I don't know what you mean by "vague notions" of the green man as a pageant figure. They aren't vague at all, but very well described in stage directions from the 1570s on. The earliest of these suggests that everyone will know what a Green Man looks like, the later ones describe the costume more fully, and the latest suggests that the term Green Man is going out of vogue, replaced by woudmen or wild-men, except among sign-makers. This suggests that the term has some currency before 1578:

"Two men, apparrelled, lyke greene men at the Mayors feast, with clubbes of fyre worke." (1578)

"Comes there a Pageant by, Ile stand out of the greene mens way for burning my vestment" (1594)

"Two disguised, called Greene-men, their habit Embroydred and Stitch'd on with Ivie-leaves with blacke-side, having hanging to their shoulders, a huge black shaggie Hayre, Savage-like, with Ivie Garlands upon their heads, bearing Herculian Clubbes in their hands" (1610)

"men in greene leaves set with work upon their other habet with black heare & black beards very owgly to behould, and garlands upon their heads with great clubs in their hands with fireworks to scatter abroad to maintaine way for the rest of the show" (1610) [describing the same pageant as the above stage direction, hence referring to a character explicitly called Green Man]

"In the front of all before these, twenty Savages or Green Men, with Squibs and Fire-works, to sweep the Streets, and keep off the Crowd" (1686)


"They are called woudmen, or wildmen, thou' at thes day we in ye signe [trade] call them Green Men, couered with grene boues: and are used for singes by stiflers of strong watters." (late 17th century)
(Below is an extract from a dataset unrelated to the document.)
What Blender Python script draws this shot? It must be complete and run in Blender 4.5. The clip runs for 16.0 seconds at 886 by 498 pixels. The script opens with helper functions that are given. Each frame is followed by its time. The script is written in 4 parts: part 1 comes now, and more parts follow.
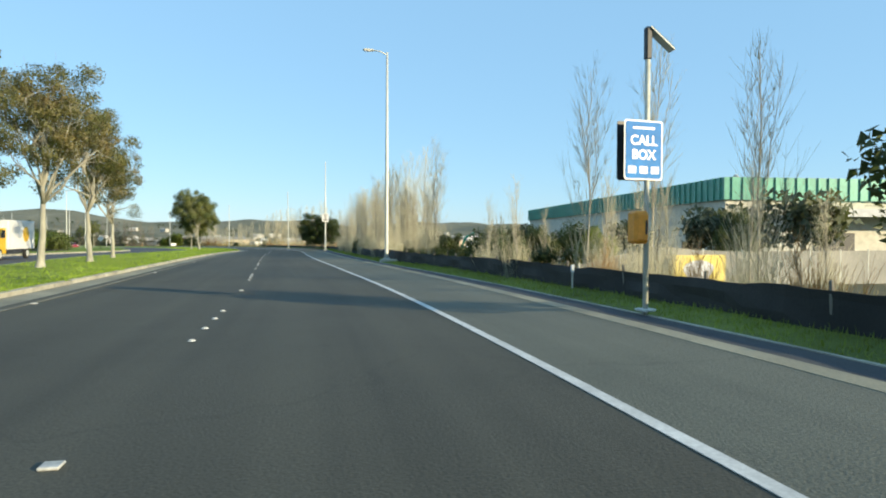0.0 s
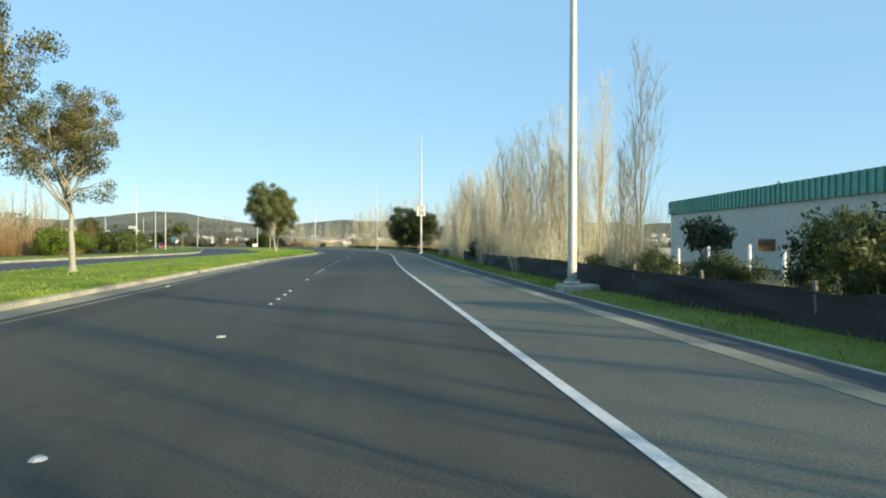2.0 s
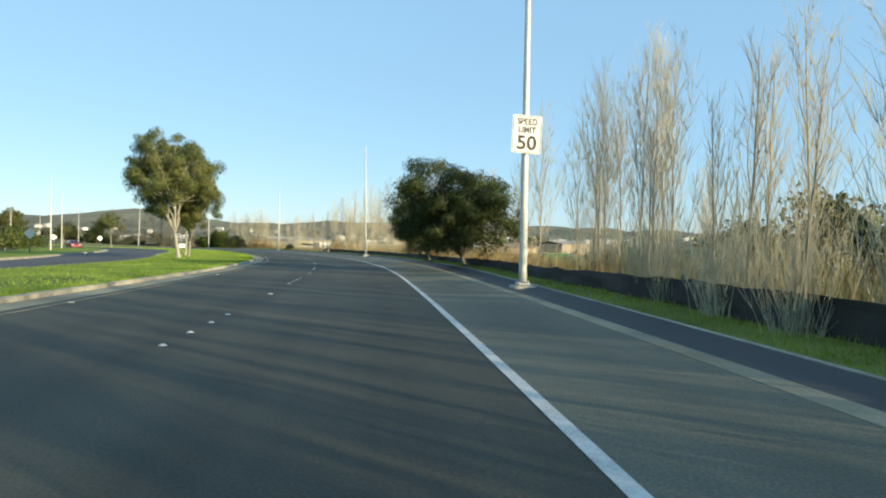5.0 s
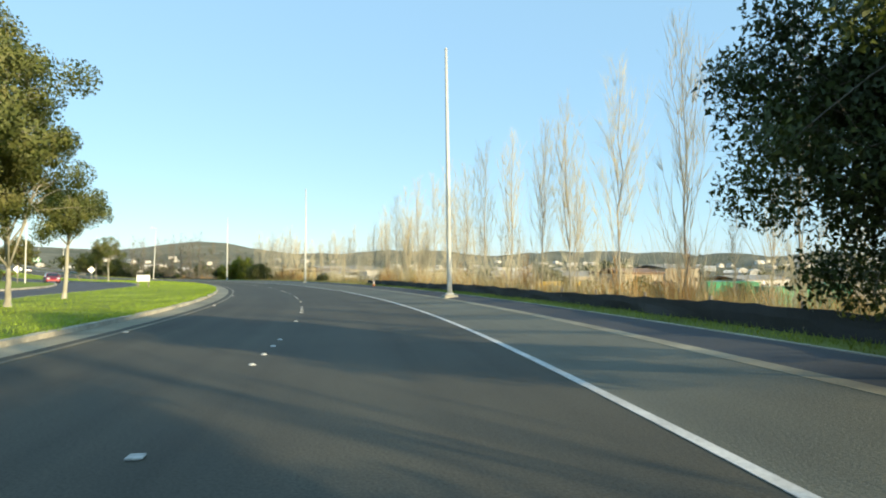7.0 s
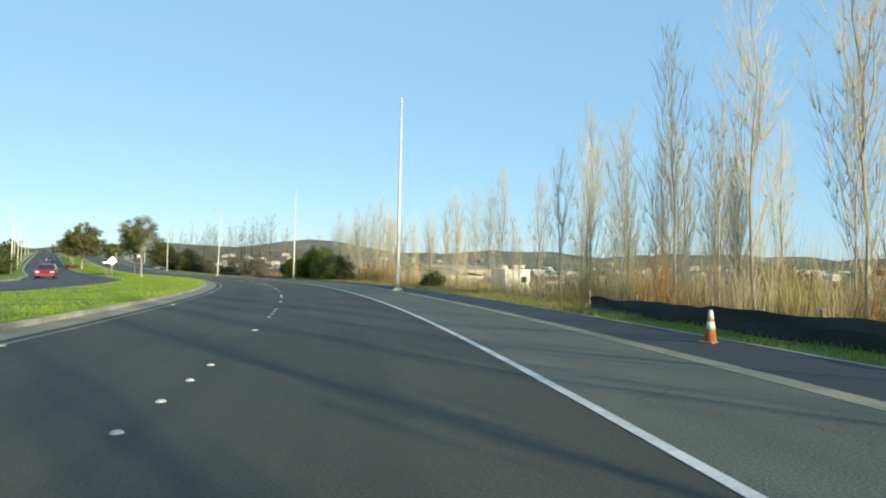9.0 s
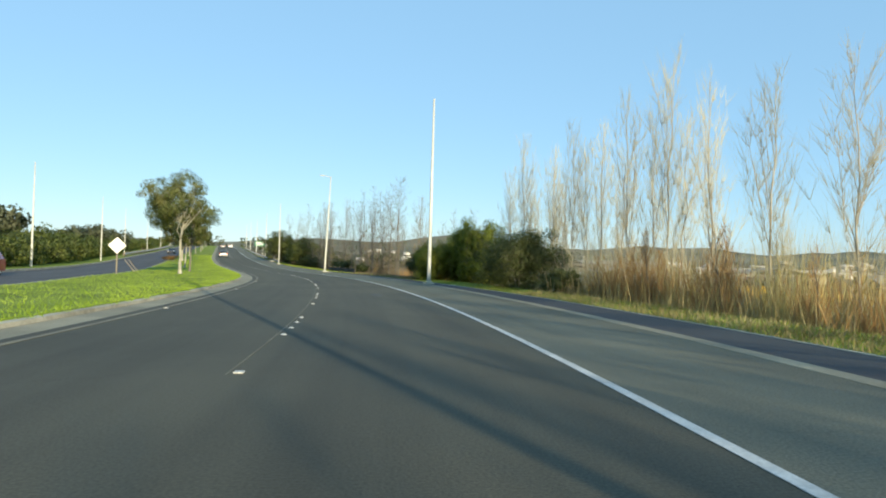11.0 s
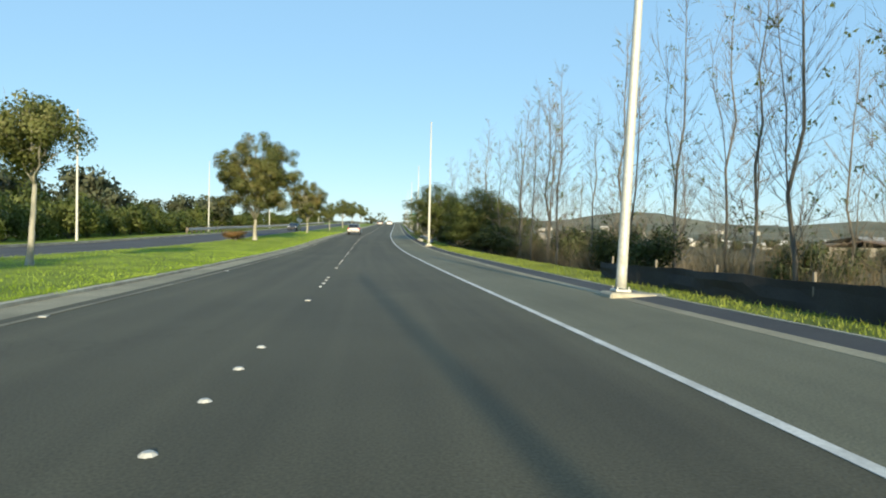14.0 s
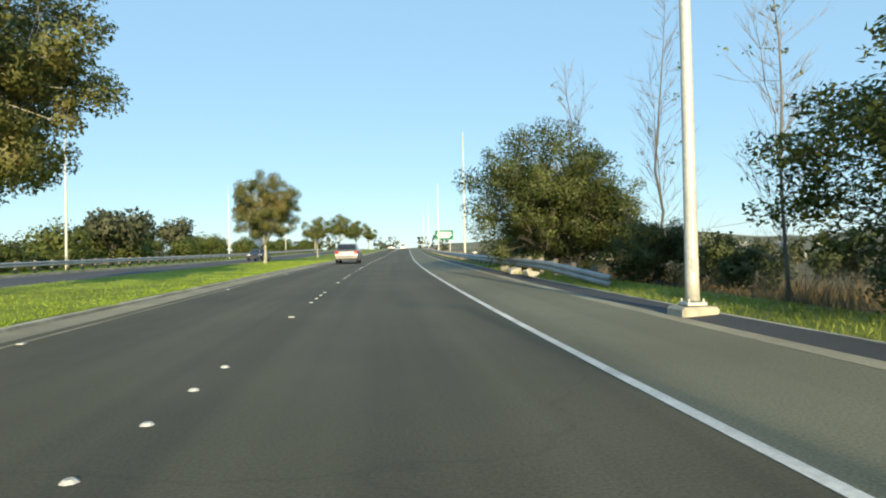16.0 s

It's clear that by this time, the Green Man is perceived to be the very same figure sometimes called Wild Man, Wodemen, or Wodewose, as the above makes clear. This was apparently not always true, but it was true by the late seventeenth century.

Now, this figure is also certainly the same as one of the two folkloric figures Lady Raglan talked about, the Green Man of the inn sign; indeed by the seventeenth century, as we see from the quote above, it was primarily in the sign trade that the figure was called Green Man, and it was used mostly to represent liquor, hence it was a natural sign for both distillers and pubs.

The question as to whether this character in renaissance and restoration pageantry is closely related to the leaf-colored figures of later English folk drama (the ones Lady Raglan observed) is an open one. Your assertion that the one has "little (or nothing) to do with" the other doesn't make it so. It is often the case that a familiar element of earlier folklore and popular culture is retained and adapted in later years. (e.g. Pulcinella of 17th Century Neapolitan Commedia becoming Punch of early twentieth century English puppet theatre.) Were the leaf-covered figures of early twentieth century folk drama derived from the leaf-covered figures of earlier English drama? Many people think so, both within the scholarly world and outside it. You may disagree, but you shouldn't present your guess as an established fact.

Finally, your assertion that the link is "very fine" because it requires "a notion that links the Green Man to the wild-man carvings" is more or less nonsensical, as the quotation above shows pretty clearly that many people understood "the Green Man" and "the Wild Man" to be two different names for the same character--the hairy man with leaves and a club. This is exactly the character depicted in the "wild-man carvings" you mention. "Wild-man carvings" is of course a name imposed on these carvings later; they might just as likely have been called "green-man carvings" in 1534 when they were made. We simply don't know. Whatever the case, the "wild-man" carvings depict two figures that were already by 1578 called "Green Men," and they are emerging from the ears of the Foliate Head.

This link to the Green Man may not be the primary meaning of the Foliate Head, but it is there all the same, creeping uncomfortably out of the cracks in your certainty.